**TASK BRIEF:** In the listing below, find the line holding "scene.view_settings.use_white_balance |= len(values)" and the line holding "scene.view_settings.keyframe_insert(path, frame=frame(t))". Write out those two lines and all lines between, exactly, and nothing more.

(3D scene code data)
>>>>>

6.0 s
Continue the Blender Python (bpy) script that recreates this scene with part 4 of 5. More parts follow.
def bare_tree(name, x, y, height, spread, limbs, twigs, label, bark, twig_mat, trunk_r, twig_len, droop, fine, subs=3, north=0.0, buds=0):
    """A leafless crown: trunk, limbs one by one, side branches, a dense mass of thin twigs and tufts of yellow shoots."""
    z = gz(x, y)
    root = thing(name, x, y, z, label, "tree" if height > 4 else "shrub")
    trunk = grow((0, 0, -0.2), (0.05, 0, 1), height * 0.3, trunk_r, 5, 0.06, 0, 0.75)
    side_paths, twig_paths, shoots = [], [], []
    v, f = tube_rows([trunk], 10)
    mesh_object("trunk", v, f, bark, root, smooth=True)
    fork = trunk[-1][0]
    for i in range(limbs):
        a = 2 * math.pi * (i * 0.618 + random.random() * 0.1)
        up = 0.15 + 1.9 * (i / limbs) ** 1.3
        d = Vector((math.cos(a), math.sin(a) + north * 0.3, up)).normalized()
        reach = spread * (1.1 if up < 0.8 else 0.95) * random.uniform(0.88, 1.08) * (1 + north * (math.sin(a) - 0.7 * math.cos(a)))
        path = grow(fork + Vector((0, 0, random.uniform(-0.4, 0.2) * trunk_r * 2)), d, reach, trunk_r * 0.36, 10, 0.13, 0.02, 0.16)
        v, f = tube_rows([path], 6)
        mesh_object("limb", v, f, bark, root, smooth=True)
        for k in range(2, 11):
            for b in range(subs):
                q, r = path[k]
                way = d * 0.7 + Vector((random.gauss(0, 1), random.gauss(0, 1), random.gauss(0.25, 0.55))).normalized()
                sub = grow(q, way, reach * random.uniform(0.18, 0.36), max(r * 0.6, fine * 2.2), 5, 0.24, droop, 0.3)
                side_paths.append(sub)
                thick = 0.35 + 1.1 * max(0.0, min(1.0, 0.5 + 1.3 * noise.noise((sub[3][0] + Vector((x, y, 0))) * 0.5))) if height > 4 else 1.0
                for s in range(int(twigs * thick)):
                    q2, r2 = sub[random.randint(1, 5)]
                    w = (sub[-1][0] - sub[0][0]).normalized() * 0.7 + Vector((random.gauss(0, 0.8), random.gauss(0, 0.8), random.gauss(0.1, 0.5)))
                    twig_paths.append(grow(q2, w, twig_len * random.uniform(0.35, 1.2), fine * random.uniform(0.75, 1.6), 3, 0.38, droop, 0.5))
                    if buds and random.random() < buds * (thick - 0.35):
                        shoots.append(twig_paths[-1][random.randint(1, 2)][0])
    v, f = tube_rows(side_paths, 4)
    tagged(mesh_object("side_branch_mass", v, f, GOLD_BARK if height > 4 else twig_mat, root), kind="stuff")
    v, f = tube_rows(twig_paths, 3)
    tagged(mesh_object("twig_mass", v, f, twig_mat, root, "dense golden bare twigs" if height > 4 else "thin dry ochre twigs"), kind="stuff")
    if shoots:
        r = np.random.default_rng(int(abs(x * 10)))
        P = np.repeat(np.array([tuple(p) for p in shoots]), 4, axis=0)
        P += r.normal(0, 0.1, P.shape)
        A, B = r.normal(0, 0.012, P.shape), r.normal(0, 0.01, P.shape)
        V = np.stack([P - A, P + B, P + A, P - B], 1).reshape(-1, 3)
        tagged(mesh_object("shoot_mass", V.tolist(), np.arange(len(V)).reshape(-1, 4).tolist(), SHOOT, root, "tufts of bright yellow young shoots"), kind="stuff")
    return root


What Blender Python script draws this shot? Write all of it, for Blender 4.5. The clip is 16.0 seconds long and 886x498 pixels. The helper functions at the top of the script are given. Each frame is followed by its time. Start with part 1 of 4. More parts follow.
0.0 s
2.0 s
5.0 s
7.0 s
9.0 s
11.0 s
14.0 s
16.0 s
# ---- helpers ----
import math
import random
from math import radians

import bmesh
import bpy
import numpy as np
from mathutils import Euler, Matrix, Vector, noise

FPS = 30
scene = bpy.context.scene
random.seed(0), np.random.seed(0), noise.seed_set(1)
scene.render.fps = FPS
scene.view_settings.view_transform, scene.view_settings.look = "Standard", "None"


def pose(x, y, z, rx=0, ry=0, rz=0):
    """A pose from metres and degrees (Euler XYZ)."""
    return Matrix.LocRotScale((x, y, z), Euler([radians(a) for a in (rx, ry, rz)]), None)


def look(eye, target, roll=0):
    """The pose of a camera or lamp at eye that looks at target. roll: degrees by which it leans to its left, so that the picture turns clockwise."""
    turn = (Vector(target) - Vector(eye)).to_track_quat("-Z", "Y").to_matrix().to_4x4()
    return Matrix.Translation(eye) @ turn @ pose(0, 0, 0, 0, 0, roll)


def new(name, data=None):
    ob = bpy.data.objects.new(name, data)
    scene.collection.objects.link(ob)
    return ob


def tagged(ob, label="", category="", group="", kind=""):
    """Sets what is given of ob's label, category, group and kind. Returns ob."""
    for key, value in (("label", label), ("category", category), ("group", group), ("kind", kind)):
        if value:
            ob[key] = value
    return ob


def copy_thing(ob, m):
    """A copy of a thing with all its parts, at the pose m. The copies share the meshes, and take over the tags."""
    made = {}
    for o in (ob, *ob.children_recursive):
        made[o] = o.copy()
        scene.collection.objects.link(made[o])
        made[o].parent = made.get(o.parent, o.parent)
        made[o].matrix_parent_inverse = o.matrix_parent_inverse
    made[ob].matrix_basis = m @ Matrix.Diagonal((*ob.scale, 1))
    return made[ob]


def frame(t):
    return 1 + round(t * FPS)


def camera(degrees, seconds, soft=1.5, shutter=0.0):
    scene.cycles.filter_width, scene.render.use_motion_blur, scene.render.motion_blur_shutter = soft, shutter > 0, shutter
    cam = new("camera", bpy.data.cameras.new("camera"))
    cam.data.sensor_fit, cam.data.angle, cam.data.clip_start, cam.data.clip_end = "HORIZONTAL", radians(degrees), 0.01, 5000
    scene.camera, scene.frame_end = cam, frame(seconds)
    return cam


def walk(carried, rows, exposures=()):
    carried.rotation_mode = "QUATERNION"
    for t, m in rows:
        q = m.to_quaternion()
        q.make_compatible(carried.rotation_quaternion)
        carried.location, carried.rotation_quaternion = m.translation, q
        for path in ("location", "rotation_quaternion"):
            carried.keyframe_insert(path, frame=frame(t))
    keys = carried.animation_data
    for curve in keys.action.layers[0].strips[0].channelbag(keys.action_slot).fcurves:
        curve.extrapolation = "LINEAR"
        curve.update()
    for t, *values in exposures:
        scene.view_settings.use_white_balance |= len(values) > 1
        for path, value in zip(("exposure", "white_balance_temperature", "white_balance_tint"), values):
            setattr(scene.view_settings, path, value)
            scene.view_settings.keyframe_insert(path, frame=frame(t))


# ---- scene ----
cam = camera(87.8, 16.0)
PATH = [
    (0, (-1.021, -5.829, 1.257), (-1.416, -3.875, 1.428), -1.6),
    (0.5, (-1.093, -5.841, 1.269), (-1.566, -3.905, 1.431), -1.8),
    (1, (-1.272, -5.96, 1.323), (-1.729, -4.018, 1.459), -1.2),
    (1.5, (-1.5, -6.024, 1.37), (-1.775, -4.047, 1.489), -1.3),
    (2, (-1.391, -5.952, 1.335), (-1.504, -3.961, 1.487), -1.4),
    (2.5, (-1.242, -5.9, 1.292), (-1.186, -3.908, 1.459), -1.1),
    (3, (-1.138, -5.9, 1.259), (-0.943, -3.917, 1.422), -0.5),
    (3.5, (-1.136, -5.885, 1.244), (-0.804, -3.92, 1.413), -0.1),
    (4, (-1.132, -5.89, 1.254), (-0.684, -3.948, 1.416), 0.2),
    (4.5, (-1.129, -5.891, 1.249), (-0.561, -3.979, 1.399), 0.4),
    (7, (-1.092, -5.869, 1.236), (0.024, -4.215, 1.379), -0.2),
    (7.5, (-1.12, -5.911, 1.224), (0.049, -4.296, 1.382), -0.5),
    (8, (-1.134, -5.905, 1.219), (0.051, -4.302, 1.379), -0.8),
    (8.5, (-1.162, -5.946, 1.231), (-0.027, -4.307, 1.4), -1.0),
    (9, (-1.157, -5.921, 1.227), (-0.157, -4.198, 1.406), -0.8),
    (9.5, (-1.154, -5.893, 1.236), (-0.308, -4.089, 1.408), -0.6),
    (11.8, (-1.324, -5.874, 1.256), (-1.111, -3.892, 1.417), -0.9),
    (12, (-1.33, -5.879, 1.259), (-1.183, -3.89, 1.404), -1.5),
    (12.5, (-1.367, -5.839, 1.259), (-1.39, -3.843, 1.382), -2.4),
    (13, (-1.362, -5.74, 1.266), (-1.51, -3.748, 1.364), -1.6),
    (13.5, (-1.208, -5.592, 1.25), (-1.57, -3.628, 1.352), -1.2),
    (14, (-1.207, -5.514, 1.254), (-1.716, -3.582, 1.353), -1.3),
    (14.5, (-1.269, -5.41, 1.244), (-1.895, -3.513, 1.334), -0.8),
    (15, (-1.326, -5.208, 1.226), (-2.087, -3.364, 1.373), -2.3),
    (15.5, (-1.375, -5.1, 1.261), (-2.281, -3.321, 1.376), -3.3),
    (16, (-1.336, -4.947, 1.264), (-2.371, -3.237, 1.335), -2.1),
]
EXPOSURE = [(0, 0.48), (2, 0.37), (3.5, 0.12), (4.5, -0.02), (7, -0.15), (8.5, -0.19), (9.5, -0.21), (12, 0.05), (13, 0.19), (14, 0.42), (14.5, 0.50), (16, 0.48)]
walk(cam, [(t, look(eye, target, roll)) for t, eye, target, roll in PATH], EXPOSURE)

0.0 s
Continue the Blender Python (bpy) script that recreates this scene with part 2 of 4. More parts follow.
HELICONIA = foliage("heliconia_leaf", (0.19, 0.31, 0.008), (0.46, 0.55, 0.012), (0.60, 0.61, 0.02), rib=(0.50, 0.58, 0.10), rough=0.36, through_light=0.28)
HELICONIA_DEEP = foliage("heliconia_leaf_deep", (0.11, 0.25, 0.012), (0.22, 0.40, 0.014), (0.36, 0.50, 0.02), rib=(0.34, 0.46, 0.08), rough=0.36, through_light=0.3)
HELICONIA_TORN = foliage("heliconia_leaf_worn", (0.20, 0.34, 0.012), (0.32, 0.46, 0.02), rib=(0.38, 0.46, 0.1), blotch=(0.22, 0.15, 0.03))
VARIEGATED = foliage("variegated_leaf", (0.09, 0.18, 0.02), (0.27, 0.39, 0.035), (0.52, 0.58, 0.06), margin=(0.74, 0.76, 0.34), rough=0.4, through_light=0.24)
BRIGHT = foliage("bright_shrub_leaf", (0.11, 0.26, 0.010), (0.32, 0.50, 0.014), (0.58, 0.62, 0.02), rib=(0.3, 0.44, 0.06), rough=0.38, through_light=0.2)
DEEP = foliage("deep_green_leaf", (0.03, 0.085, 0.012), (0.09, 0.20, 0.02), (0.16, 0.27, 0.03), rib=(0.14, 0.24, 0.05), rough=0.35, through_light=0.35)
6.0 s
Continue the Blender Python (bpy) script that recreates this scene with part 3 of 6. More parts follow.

<<<<<

**FINISHED EXERCISE:**
        scene.view_settings.use_white_balance |= len(values) > 1
        for path, value in zip(("exposure", "white_balance_temperature", "white_balance_tint"), values):
            setattr(scene.view_settings, path, value)
            scene.view_settings.keyframe_insert(path, frame=frame(t))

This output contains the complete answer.